I am grateful for our committment to eachother.  You have been a sweet companion and a good friend.  I am glad we are hanging on to eachother, even when there have been times it would have been easier to let go. 
I love you.

Tuesday, September 6, 2011

Sept. 6th, 2011- 1st and 2nd Grade

Nathan did NOT want his picture taken.  He wasn't too excited about school, except he enjoyed his and my tradition of going and getting donuts and "Every Day A Donut Day!"  It was a gorgeous morning to start school. 

As is tradition, we walked down.  Nathan, still bent out of shape about the photo above, didn't want me to walk him to school.  He said:  I am in 1st grade now.  I don't need you to walk me to class, besides, I want to play outside on the playground.

Leila enjoyed her walk with her Daddy.  She was excited, but a little nervous.  In her hand is a picture she made for me that she kept with her all day for comfort.

At school, suddenly Nathan seemed glad we were with him.  But actually, both kids felt more comfortable than they have in previous years.

Nate got a little overwhelmed picking out his seat(He has a hard time making decisions).  But was happy once he settled in.

Leila sat right down with her friend Jordyn from Girl Scouts and was happy to start working.  Kathryn got a little sad to leave them.

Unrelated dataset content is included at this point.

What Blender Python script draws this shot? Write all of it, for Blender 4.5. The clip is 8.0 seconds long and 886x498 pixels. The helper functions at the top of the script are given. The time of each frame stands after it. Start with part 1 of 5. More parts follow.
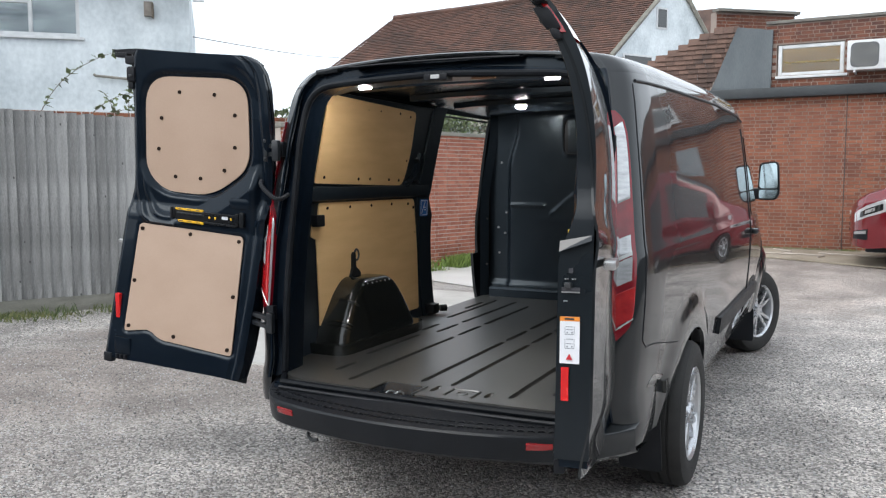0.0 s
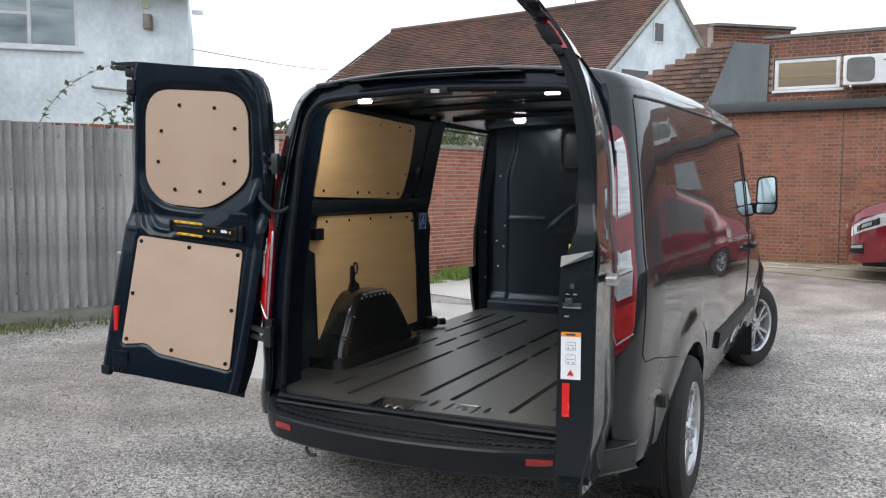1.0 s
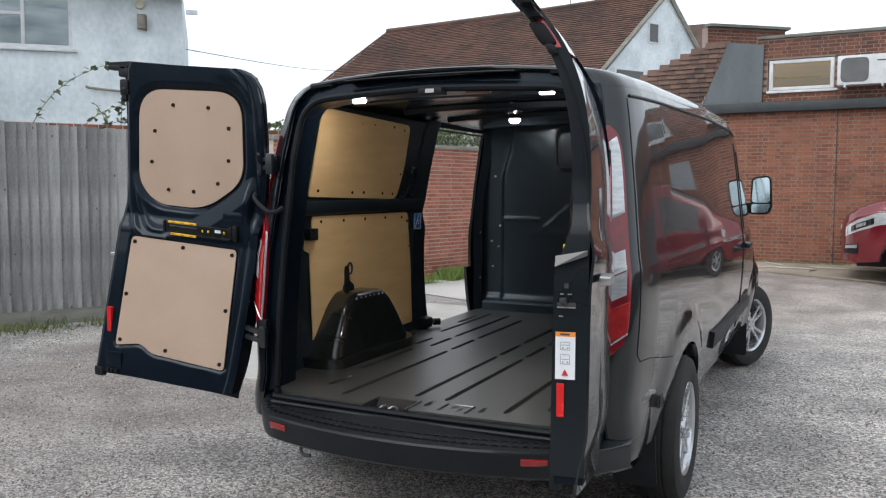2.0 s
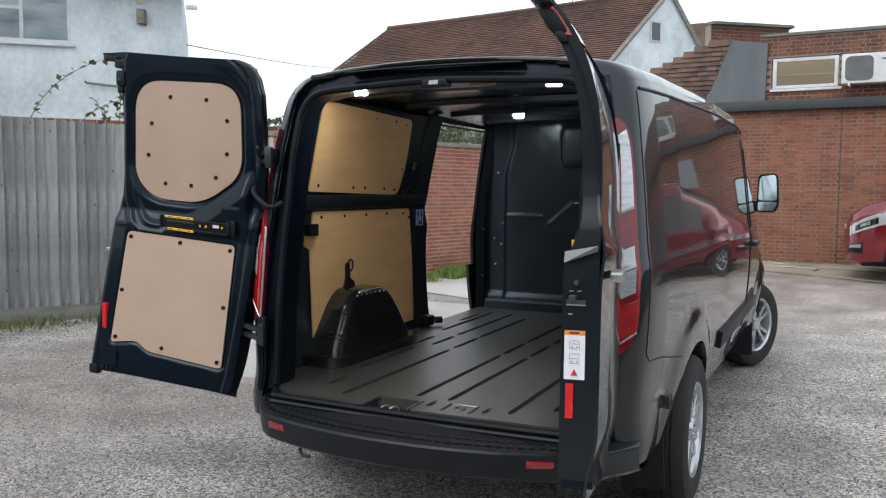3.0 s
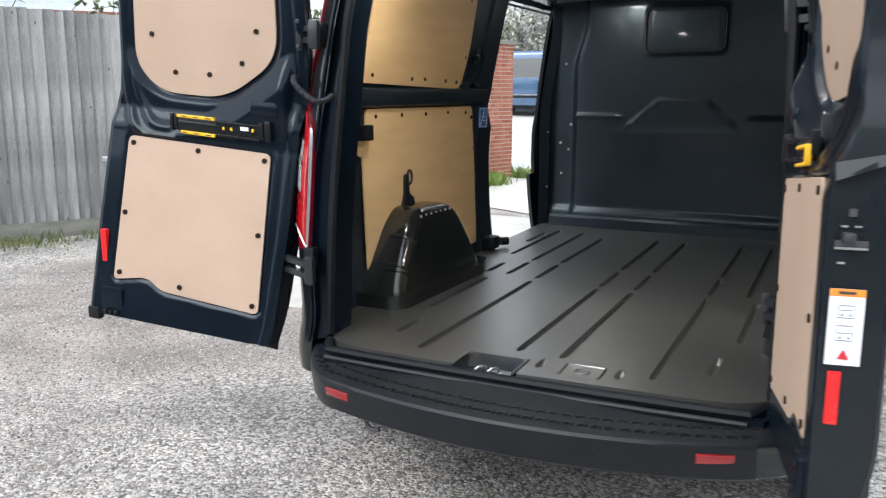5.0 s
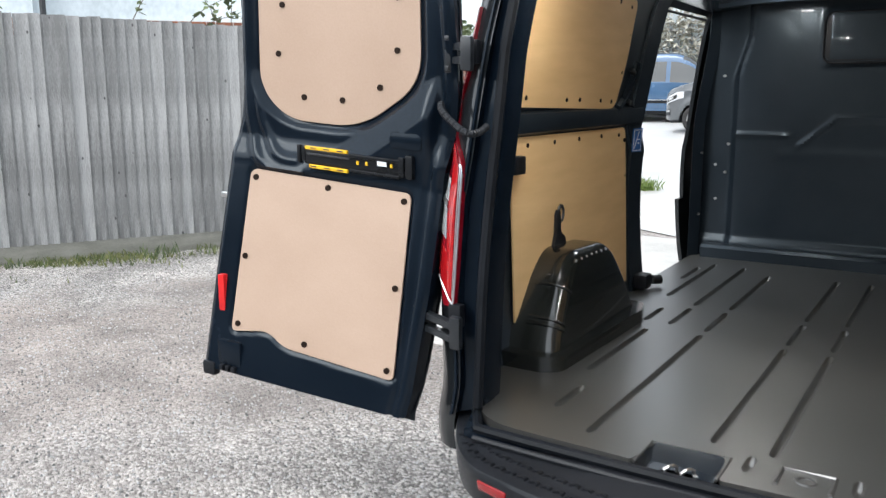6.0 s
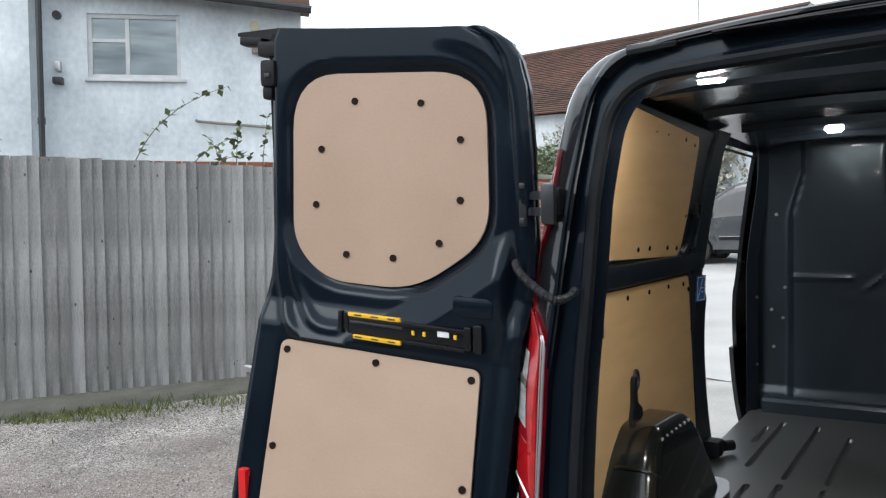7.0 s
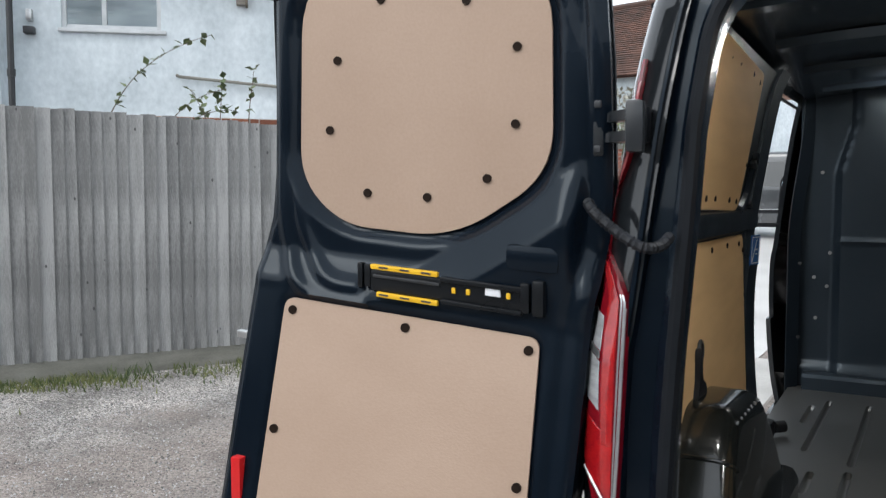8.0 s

Dad went off to work, and I CELEBRATED!




I have no idea how in the world I am going to entertain this little girl though.... but the "low-grade fighting" was a welcome subtraction from the house. At least until 3:00. ;O>

Sunday, September 4, 2011

8 is Great!

Sept. 4th marks the Day when Jeremy and I became parents!  What a wonderful and blessed day that was!

I always tell Leila that in the months before having her I would have very vivid dreams of her.  I especially liked the dream when they would bring her to me the first time and our eyes would meet.  I always tell her when that happened, it was my biggest dream come true.





Leila is very excited to be 8! She said on the way to church she was starting to feel like an eight-year-old. She is very kind and compassionate, always want to help out those who aren't feeling well. She is sassy and wants what she wants, but she knows what is right and always makes the right choices.







We had a very laid back picnic with our family and some friends at a local park. The kids had a blast and Leila enjoyed herself immensely. Thanks to everyone who supports and loves Leila. Thanks to everyone who supports and loves Jeremy and I and helps us to be better parents to this amazing little big girl!


We love you our BIG GIRL!  So glad to have you in our family!